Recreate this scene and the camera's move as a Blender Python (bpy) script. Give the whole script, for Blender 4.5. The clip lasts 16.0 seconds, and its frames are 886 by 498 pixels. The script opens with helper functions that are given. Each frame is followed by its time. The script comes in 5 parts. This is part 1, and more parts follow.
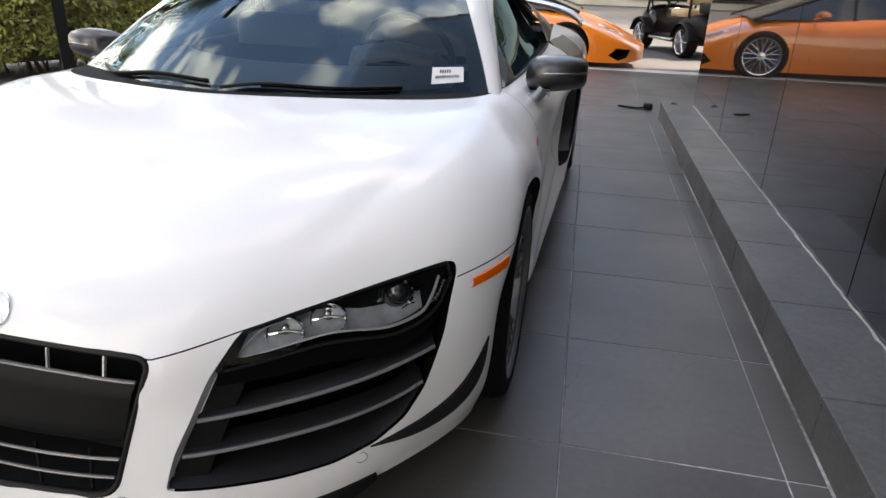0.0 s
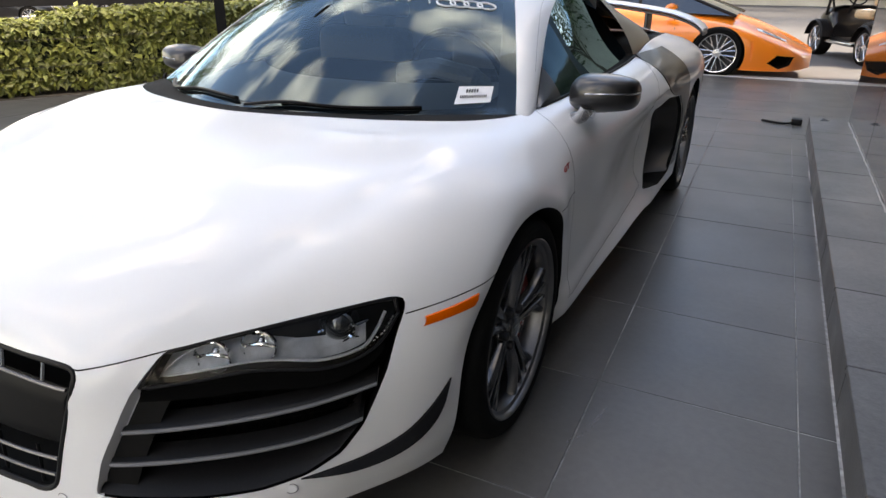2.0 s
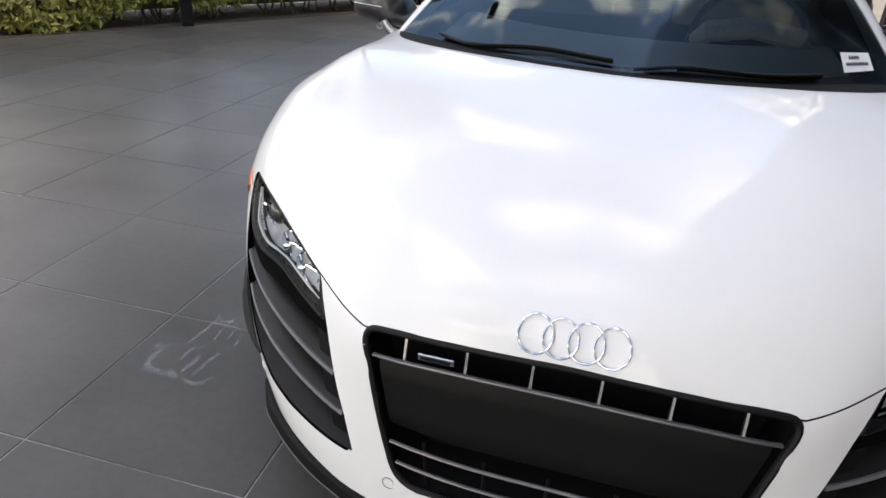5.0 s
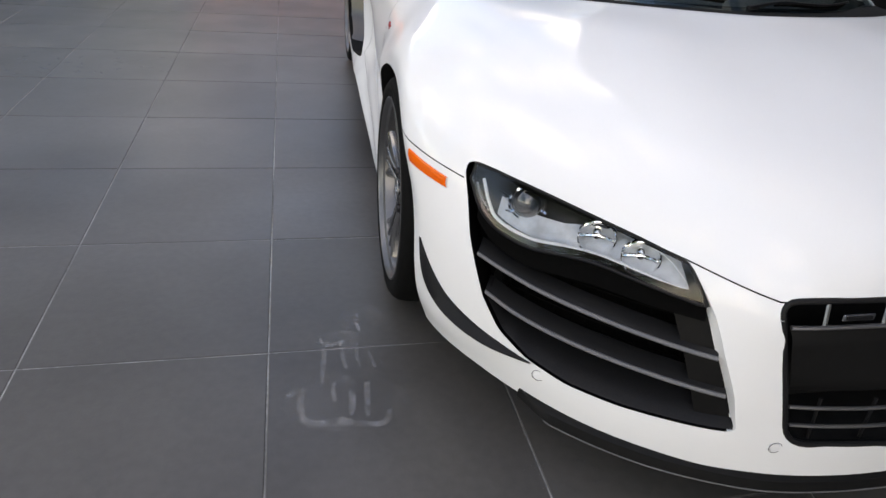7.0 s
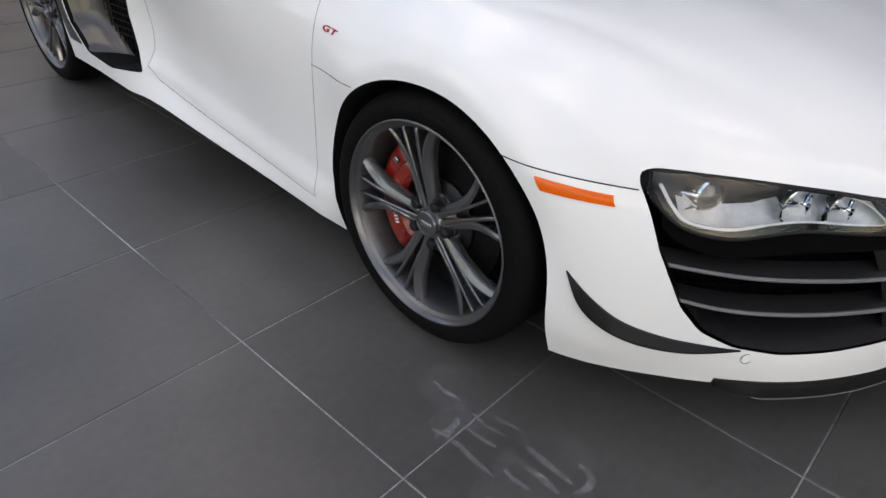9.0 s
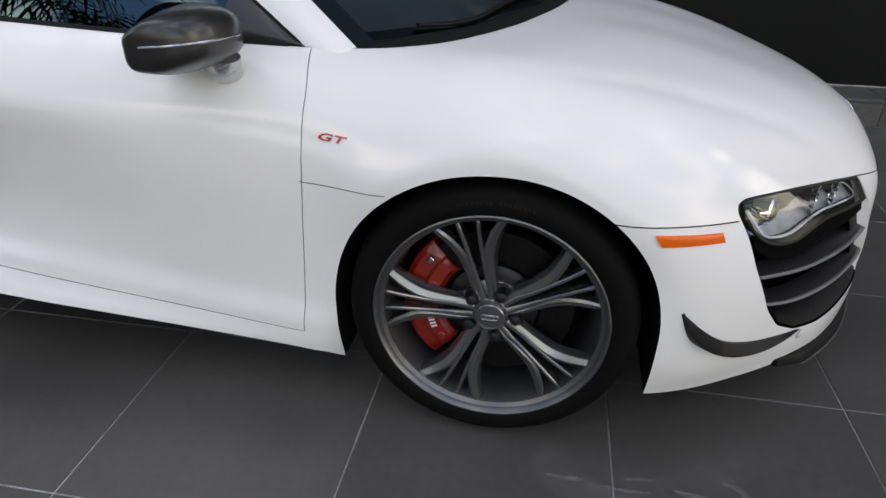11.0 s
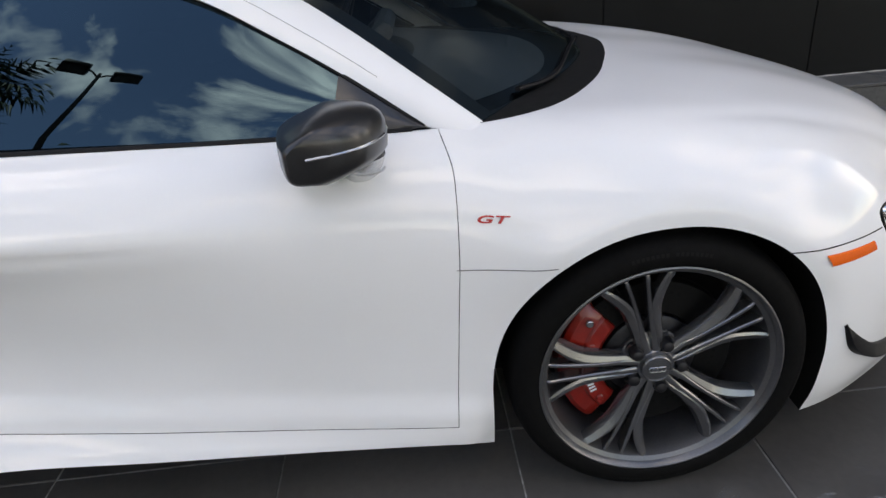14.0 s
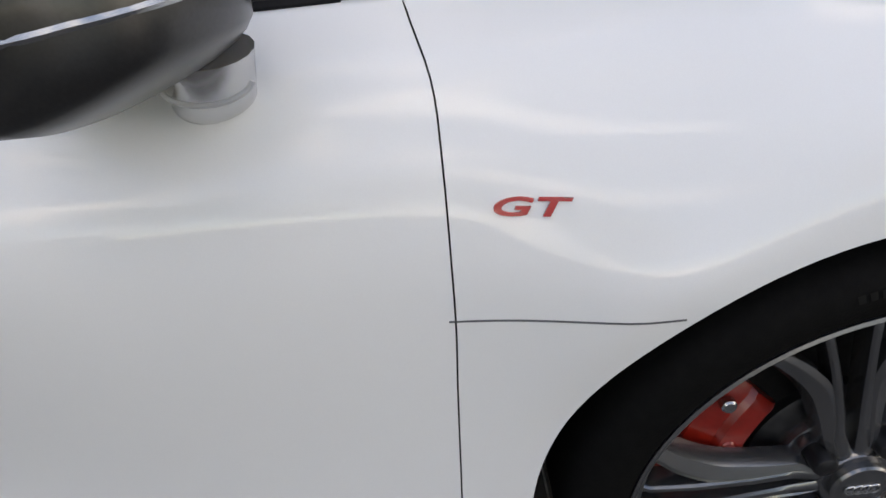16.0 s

========================================================================

**SET TASK:** Your copy of the data above should match it exactly, except that pictures are left out.

**FULL OUTPUT:**
Recreate this scene and the camera's move as a Blender Python (bpy) script. Give the whole script, for Blender 4.5. The clip lasts 16.0 seconds, and its frames are 886 by 498 pixels. The script opens with helper functions that are given. Each frame is followed by its time. The script comes in 5 parts. This is part 1, and more parts follow.
0.0 s
2.0 s
5.0 s
7.0 s
9.0 s
11.0 s
14.0 s
16.0 s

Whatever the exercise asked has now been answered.